Stencil Soma 5 is a light, normal width, medium contrast, upright, normal x-height font.
Keywords: posters, headlines, signage, branding, packaging, art deco, retro, industrial, futuristic, technical, thematic display, industrial feel, retro-futurism, signage cues, distinct identity, monoline, rounded, condensed, geometric, wireframe.
A monoline, rounded-rectangle sans with a tall, condensed stance and softly squared corners throughout. Strokes are consistently thin with occasional stencil-like separations that create small bridges and breaks, most noticeable at joints and terminals. Counters tend to be narrow and vertically oriented, with a clean, geometric construction and a slightly modular rhythm. Curves are simplified into smooth arcs and rounded corners, giving letters a sleek, tube-like feel while maintaining crisp, upright structure.

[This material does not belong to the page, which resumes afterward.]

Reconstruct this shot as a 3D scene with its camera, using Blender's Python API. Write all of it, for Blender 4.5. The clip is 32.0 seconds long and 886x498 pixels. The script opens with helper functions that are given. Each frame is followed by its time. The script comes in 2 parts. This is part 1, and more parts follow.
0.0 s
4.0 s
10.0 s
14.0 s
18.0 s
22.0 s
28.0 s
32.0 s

This font is well suited to display settings such as posters, headlines, and branding where its tall geometry and stencil breaks can read clearly. It works especially well for signage-inspired applications—wayfinding, labels, packaging, and title treatments—where a technical or retro-futurist flavor is desirable. For longer passages, it will be most comfortable at larger sizes or in short bursts (subheads, pull quotes) where the distinctive breaks remain legible.
The overall tone feels retro-modern: part Art Deco signage, part industrial labeling. The broken strokes add a fabricated, cut-out quality that reads as mechanical and purposeful rather than decorative flourish. It projects a cool, technical confidence with a subtle sci‑fi edge.

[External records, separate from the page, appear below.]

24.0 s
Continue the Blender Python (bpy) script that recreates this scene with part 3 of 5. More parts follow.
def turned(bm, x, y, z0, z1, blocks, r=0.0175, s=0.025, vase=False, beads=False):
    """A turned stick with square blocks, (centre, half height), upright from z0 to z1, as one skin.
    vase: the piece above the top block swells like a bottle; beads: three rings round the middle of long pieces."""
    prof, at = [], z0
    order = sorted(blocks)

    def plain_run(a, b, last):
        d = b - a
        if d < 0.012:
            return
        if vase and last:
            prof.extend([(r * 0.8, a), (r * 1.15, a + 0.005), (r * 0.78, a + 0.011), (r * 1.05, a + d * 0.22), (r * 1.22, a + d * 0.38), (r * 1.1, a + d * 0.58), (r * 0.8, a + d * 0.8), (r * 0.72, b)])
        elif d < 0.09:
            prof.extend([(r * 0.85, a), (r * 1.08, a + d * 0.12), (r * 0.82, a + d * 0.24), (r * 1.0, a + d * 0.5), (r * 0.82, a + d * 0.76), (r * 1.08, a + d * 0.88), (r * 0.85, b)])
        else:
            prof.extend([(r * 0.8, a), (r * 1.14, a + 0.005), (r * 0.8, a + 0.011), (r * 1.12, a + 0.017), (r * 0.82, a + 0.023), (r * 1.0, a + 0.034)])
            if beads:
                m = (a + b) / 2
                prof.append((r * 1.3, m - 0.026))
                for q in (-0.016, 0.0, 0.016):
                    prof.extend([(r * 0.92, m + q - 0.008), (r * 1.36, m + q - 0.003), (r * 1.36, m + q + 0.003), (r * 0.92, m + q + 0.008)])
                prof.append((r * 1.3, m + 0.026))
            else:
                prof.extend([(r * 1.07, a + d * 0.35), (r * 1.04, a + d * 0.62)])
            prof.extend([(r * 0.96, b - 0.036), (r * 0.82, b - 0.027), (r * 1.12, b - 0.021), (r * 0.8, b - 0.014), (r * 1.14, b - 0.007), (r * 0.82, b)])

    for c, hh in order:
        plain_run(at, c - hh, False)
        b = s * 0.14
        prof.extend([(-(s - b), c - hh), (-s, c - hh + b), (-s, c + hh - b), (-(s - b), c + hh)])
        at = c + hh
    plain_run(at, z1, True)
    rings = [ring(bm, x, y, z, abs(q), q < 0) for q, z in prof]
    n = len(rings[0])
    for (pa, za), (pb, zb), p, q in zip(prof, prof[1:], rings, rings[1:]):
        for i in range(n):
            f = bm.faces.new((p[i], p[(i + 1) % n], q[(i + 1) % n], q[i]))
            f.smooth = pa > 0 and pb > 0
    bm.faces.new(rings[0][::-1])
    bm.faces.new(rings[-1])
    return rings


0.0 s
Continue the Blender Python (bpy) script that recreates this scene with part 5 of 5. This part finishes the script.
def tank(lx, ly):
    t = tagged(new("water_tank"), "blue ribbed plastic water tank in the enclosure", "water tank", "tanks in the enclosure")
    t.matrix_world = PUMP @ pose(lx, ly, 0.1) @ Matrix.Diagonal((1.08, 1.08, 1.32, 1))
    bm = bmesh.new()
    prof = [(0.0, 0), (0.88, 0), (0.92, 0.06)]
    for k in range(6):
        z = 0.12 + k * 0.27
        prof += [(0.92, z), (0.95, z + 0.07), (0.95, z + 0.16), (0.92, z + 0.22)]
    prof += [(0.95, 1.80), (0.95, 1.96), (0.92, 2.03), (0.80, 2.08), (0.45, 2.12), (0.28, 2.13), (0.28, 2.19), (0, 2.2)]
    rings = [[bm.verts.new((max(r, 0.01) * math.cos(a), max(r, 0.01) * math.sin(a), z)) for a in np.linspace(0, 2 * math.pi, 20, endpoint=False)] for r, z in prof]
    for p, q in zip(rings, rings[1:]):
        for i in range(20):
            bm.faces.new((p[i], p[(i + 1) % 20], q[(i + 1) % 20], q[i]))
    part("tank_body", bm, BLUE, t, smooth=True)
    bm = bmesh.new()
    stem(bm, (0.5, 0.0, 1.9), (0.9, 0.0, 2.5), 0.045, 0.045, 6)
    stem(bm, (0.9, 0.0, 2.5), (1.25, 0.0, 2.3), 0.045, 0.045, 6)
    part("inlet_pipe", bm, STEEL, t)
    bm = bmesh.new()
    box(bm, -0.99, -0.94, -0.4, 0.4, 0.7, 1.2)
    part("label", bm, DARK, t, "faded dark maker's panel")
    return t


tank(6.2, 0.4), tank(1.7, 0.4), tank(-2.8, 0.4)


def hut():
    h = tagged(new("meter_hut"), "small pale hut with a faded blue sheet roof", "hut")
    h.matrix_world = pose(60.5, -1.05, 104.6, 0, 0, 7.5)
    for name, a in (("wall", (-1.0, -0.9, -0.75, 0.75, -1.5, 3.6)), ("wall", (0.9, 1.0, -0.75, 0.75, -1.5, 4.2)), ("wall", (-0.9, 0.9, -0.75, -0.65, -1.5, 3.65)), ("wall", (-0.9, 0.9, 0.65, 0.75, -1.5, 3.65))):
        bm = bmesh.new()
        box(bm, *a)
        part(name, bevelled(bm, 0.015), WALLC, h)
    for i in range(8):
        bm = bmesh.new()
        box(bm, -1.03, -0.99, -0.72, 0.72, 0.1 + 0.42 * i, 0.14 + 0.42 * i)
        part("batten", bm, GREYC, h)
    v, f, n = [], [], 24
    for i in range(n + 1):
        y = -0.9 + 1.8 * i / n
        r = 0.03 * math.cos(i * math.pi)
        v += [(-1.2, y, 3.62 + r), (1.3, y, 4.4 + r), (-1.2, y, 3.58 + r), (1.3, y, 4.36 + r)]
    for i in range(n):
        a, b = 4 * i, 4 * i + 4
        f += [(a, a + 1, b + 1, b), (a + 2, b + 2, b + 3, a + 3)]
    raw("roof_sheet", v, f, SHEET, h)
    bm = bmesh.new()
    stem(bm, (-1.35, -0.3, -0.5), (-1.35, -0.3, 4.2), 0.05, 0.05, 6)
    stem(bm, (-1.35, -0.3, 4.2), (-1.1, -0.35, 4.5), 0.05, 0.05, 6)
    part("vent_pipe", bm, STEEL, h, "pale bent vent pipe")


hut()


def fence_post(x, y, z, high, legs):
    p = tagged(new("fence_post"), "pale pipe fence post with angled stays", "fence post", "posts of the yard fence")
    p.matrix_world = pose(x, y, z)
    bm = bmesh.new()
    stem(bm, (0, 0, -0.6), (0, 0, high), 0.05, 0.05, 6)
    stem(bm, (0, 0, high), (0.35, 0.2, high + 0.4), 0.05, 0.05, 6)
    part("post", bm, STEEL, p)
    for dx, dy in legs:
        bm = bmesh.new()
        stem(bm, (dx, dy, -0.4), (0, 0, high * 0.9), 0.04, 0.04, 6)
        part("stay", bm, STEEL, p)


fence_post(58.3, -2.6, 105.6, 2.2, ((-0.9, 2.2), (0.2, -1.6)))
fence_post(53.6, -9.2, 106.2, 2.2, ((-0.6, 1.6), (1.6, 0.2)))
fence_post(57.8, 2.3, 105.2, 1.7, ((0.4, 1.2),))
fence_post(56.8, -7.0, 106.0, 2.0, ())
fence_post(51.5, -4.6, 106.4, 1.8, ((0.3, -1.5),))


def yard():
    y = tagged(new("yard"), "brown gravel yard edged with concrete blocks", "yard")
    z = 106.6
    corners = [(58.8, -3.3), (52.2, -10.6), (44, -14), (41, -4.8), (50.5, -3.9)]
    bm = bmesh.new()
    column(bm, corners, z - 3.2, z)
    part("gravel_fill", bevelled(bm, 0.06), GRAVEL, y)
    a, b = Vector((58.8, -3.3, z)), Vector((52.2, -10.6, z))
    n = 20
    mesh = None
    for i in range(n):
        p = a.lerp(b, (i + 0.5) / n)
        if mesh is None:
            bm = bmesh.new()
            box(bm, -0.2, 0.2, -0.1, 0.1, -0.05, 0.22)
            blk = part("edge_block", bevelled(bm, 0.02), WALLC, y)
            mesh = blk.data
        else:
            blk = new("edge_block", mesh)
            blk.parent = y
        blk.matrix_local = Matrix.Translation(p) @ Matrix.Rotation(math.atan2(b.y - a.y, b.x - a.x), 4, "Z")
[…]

The design appears intended to evoke fabricated lettering—like cut or stamped forms—while keeping a sleek, streamlined silhouette. Its consistent monoline construction and rounded-square geometry suggest a goal of delivering a distinctive themed voice that remains orderly and typographic rather than purely illustrative.
In running text the narrow proportions and frequent rounded corners create a distinctive vertical cadence. The stencil breaks contribute character and separation, but they also introduce extra visual detail that becomes more apparent at smaller sizes, making the face feel best when allowed some breathing room in spacing and size.